### Task statement
Search the listing below for the string "More" and show each line that contains it.

******

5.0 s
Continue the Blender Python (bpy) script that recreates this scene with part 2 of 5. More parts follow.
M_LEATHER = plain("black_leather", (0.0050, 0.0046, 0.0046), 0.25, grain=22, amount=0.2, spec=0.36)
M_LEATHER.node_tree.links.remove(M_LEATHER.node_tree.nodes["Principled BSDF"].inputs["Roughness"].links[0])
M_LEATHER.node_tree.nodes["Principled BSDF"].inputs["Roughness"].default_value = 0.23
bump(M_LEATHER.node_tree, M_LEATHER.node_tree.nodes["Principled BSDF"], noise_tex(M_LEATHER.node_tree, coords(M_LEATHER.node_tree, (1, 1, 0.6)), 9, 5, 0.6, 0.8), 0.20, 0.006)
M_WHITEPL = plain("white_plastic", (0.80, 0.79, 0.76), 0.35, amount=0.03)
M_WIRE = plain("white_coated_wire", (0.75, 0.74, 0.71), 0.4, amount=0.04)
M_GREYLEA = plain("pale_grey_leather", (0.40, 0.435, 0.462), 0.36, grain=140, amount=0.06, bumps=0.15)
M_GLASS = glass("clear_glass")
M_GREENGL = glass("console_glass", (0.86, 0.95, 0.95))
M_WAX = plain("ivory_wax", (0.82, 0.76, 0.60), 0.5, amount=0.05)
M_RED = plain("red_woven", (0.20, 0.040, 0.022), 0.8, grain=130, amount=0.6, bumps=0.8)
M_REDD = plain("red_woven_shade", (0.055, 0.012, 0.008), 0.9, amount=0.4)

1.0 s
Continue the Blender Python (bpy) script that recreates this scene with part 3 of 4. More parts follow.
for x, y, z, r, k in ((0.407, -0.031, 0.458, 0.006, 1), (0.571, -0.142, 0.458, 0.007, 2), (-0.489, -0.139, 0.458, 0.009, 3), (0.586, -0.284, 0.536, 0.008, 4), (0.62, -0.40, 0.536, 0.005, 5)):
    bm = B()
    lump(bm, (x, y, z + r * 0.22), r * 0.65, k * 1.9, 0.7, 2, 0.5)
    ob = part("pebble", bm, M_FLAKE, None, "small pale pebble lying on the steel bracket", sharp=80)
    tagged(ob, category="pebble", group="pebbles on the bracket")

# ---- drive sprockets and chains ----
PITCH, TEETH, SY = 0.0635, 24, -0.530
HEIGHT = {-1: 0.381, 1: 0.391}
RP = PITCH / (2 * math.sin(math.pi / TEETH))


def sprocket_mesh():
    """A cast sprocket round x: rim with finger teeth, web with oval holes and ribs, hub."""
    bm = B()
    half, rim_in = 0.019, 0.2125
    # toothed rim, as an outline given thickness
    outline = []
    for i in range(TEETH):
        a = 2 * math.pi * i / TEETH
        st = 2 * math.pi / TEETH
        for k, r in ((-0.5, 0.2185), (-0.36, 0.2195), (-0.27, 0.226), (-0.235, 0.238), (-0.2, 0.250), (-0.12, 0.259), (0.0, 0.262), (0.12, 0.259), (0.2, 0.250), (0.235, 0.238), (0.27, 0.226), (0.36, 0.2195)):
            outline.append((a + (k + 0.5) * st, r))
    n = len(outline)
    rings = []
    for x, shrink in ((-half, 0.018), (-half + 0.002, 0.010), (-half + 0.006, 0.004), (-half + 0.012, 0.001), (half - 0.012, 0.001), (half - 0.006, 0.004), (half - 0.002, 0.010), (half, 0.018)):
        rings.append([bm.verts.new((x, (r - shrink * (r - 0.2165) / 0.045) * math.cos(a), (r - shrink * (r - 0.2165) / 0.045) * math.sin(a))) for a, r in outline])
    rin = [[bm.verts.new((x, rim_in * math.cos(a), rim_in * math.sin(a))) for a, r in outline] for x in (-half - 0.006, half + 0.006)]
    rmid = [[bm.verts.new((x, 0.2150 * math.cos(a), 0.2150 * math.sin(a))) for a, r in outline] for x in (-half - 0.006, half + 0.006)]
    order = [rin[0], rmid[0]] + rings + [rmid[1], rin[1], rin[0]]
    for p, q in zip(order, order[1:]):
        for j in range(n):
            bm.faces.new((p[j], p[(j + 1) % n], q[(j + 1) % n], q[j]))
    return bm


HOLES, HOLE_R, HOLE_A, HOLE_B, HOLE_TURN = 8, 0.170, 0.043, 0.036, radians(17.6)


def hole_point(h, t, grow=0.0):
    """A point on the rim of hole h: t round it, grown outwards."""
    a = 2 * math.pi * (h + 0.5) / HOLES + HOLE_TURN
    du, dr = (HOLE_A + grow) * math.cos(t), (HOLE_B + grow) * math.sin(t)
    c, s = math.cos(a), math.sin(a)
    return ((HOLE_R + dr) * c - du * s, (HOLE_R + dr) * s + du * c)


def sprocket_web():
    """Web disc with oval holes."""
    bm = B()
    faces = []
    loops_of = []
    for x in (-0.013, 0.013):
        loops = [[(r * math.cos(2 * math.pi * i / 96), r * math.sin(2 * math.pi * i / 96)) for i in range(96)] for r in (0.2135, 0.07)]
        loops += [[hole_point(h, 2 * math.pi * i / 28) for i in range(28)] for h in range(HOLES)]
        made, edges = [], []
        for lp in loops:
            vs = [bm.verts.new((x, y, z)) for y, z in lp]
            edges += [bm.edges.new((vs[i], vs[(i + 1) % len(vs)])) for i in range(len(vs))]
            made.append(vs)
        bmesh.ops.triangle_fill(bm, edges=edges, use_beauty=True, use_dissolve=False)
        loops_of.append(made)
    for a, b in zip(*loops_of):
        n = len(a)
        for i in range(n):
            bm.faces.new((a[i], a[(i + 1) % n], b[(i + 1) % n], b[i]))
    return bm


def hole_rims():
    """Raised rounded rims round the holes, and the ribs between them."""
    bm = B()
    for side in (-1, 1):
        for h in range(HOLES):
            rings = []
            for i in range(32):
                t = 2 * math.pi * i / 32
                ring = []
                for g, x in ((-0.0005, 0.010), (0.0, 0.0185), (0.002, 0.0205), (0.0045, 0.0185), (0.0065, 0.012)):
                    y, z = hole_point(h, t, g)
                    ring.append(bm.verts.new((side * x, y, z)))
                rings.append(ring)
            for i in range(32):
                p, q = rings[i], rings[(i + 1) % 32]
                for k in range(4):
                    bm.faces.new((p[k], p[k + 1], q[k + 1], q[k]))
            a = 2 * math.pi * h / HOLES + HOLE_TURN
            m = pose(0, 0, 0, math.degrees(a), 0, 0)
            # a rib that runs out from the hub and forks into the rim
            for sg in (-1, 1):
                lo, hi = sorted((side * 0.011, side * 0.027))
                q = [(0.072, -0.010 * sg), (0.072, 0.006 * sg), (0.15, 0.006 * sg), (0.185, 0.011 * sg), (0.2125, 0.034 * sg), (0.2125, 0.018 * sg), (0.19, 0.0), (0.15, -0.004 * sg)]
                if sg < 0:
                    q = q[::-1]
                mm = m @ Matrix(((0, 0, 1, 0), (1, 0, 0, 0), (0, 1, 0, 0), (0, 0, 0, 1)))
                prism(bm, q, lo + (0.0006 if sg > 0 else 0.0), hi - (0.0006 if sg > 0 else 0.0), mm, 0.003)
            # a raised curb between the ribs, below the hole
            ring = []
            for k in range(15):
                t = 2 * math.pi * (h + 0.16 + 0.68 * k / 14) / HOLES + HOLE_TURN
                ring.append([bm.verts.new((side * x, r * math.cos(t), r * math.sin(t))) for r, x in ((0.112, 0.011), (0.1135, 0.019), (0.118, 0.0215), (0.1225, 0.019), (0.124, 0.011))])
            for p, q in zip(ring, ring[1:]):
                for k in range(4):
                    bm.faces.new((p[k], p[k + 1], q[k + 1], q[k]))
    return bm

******

### The answer
Continue the Blender Python (bpy) script that recreates this scene with part 2 of 5. More parts follow.
Continue the Blender Python (bpy) script that recreates this scene with part 3 of 4. More parts follow.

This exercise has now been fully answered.